Голова «змия» скрылась в роще лжеплатанов.
– Полезли? – сказал Олег. – Хатули всё равно далеко не ушли.
– Разумно ли? – засомневался Иоанн. – Вдруг чудовище захочет оставить нас там?
– Не оставит, – ответил астроном. – Я знаю.
Барон коротко глянул на него, кивнул, мол, потом объяснишь, и оседлал Пищевод. За ним последовал Олег, а Иоанн после короткой перепалки с Ефросиньей и нескольких негромких слов, обращённых к Таис, помог взобраться девушкам и ловко вскарабкался сам.
Под сенью живоглотов было сыро и страшно. Пищевод двигался рывками, с частыми остановками, и всё казалось, что он больше не стронется с места, и путникам придётся спуститься на землю, к жадно разверстым розовым пастям, в смертельную сеть надёжно укрытых высокой травой корнещупалец.
Но адская роща осталась позади, вновь замелькали сосны, стало ясно, что «змий» понемногу забирает вверх.
– Вот уж воистину, явил Господь чудо! – воскликнул Иоанн. – Теперь убедилась ли ты, язычница?
– Тьфу на тебя! – отозвалась дева-воительница. – Перун-громовержец змия послал на подмогу! Кладенец мой его не взял. Так? – Она загнула палец. – Коса моя его не взяла. Так? – Загнула второй. – А меч и коса заговорённые, и только слугам перуновым не страшны. И пламень из очей его, ровно стрелы перуновы. – Загнула третий.
– Не смей именовать Зевса Громовержца, Верховного Олимпийца, языческим именем! – неожиданно перебила её обычно тихая Таис.
– Ду-ура! – парировала воительница.
– Невежественная варварка! – не осталась в долгу гречанка. – Таким гиперборейским выскочкам цена на невольничьем рынке в Афинах – полдрахмы в удачный день.
– Да я тебя!.. – Ефросинья схватилась за меч.
– Прекратить, – сказал Дитмар.
Негромко так сказал, но девушки сразу поостыли.
– Ладно ужо, – пробормотала Ефросинья. – Рассказывай про своих богов. – Вот кто у вас там чадородием заведует?
Девицы взялись за сравнительные характеристики греческих и славянских божеств. Иоанн только вздохнул, воздел очи горе и забормотал молитву.

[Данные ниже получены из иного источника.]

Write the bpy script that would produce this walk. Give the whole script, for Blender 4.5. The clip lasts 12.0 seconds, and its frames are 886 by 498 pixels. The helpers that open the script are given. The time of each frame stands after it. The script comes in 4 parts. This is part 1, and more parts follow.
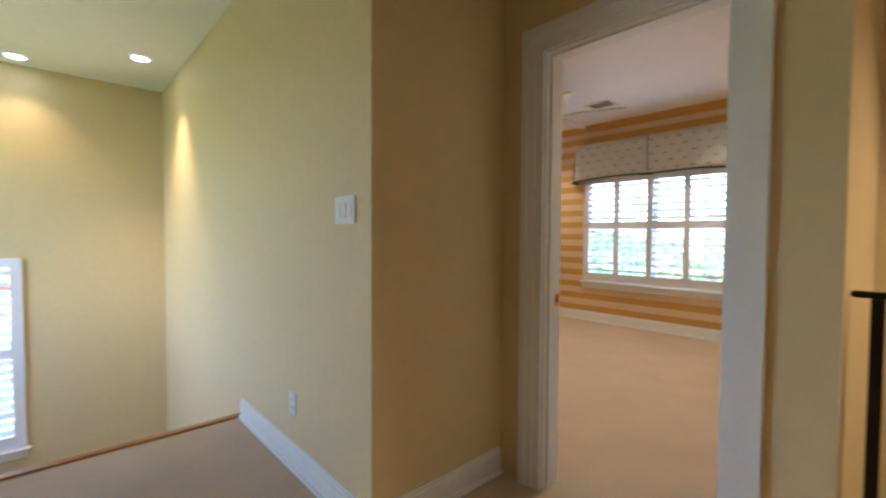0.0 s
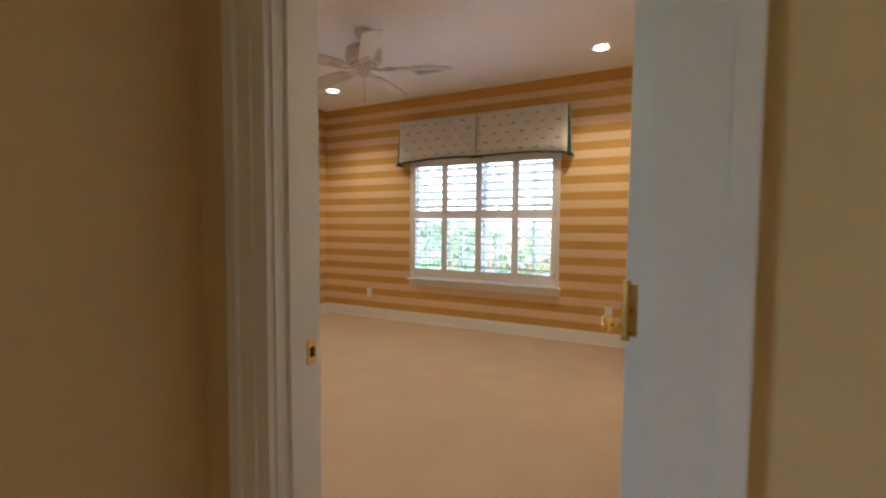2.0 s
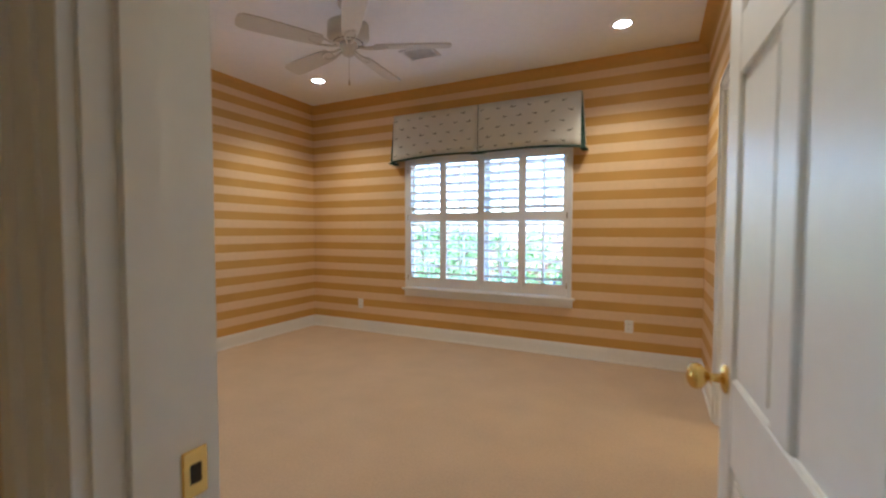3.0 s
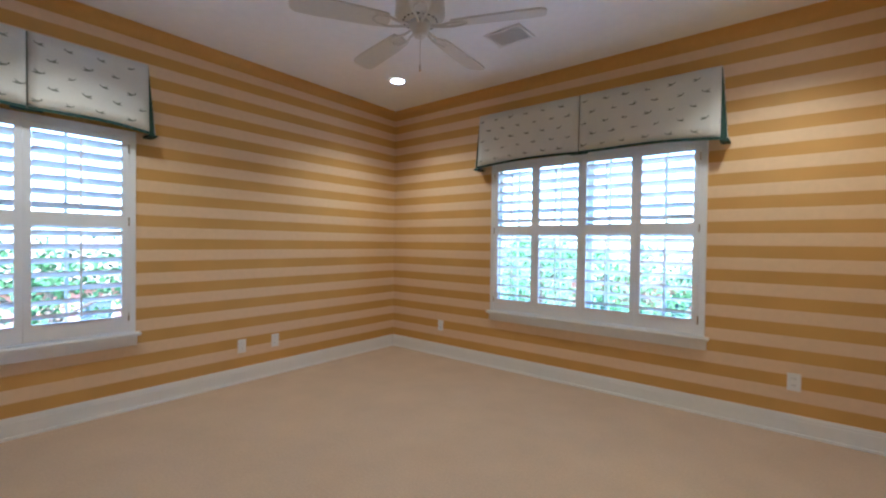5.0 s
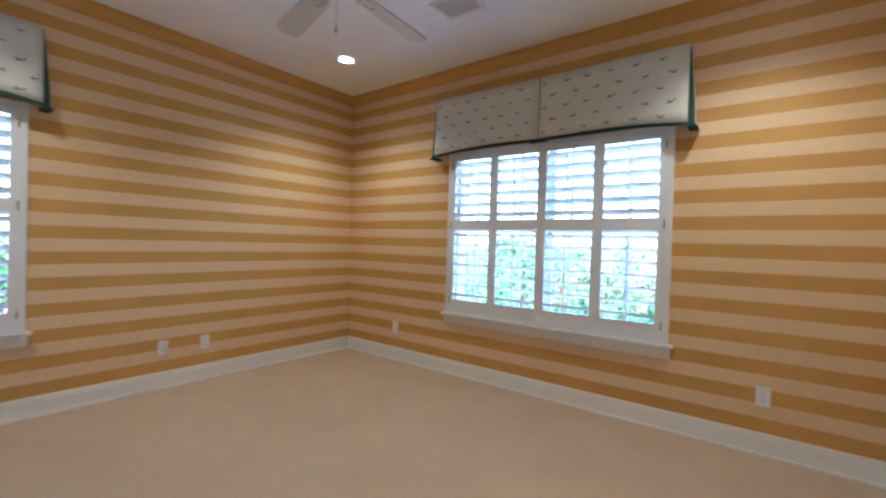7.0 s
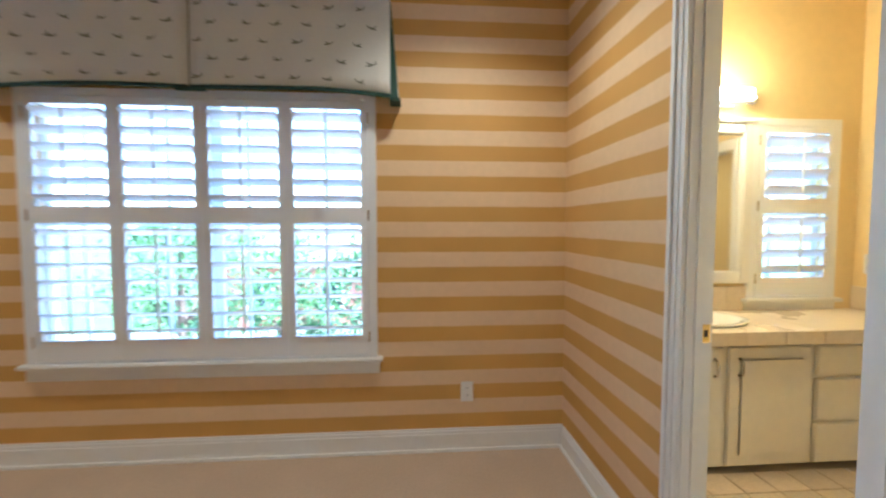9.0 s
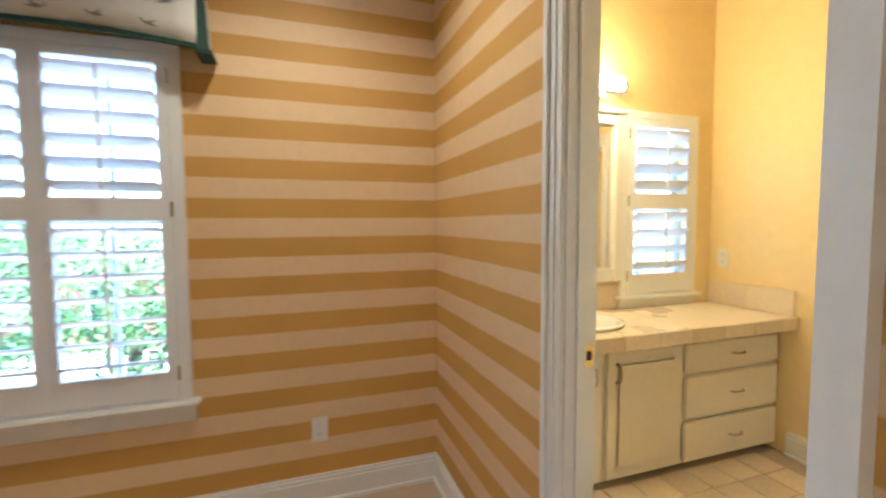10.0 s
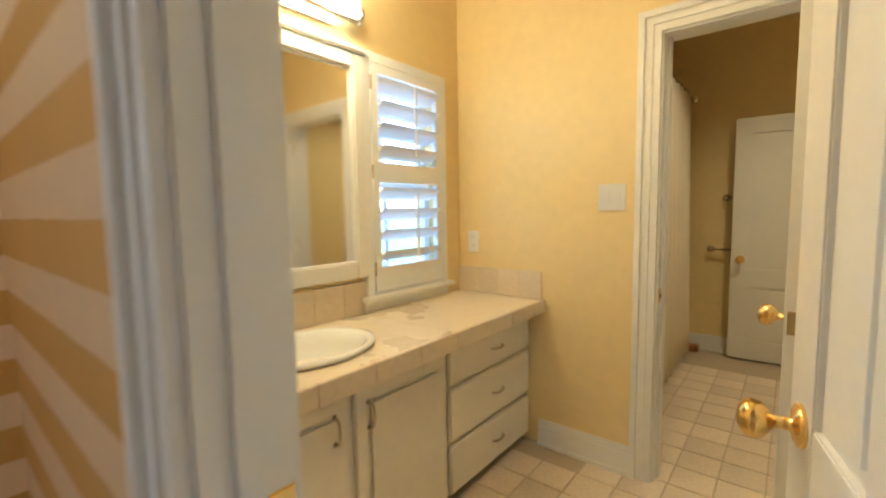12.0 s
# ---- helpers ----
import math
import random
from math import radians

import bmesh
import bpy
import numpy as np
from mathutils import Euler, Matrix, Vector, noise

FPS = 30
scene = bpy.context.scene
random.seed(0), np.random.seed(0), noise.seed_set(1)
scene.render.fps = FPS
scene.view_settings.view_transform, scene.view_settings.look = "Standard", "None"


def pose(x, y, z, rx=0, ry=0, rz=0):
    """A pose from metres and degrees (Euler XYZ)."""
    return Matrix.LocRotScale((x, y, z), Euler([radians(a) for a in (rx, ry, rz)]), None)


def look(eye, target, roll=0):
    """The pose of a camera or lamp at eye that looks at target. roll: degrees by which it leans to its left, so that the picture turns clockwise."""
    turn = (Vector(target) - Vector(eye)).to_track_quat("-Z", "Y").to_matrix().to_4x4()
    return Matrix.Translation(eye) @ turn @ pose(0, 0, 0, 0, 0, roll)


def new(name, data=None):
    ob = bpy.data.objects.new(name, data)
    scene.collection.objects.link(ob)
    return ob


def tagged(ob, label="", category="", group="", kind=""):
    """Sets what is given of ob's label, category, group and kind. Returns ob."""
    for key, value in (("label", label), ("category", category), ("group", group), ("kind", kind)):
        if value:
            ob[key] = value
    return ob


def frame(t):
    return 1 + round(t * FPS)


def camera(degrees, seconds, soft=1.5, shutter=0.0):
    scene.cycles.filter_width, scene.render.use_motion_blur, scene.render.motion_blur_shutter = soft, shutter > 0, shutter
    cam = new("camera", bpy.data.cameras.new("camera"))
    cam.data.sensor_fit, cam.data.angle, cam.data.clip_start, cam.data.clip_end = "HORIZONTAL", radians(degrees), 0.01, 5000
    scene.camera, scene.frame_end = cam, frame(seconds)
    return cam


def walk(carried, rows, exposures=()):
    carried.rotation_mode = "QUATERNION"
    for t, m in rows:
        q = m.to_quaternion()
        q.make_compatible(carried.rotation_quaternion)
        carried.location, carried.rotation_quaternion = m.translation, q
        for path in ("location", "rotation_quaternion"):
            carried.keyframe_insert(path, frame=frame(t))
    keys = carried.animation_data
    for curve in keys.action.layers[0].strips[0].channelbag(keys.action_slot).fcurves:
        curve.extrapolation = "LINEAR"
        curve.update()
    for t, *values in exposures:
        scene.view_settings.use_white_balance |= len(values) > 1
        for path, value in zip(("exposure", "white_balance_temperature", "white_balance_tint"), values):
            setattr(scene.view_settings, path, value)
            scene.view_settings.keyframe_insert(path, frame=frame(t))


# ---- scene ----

– Что думаешь о тактике хатулей, Олег? – спросил Дитмар.
– Неразумно, – ответил астроном. – Могли ведь напасть сразу, пользуясь маскировкой, а зачем-то оттеснили к живоглотам. Потом эти броски в атаку…
Мимолетная улыбка превосходства мелькнула на губах немца.
– Тактика хатулей безупречна, – объявил он. – Ты просто недооцениваешь противника. У раненого мною хатуля случился шок. А второй хатуль, который атаковал следом, – самка. Его самка. У хатулей нет прайдов, они живут парами.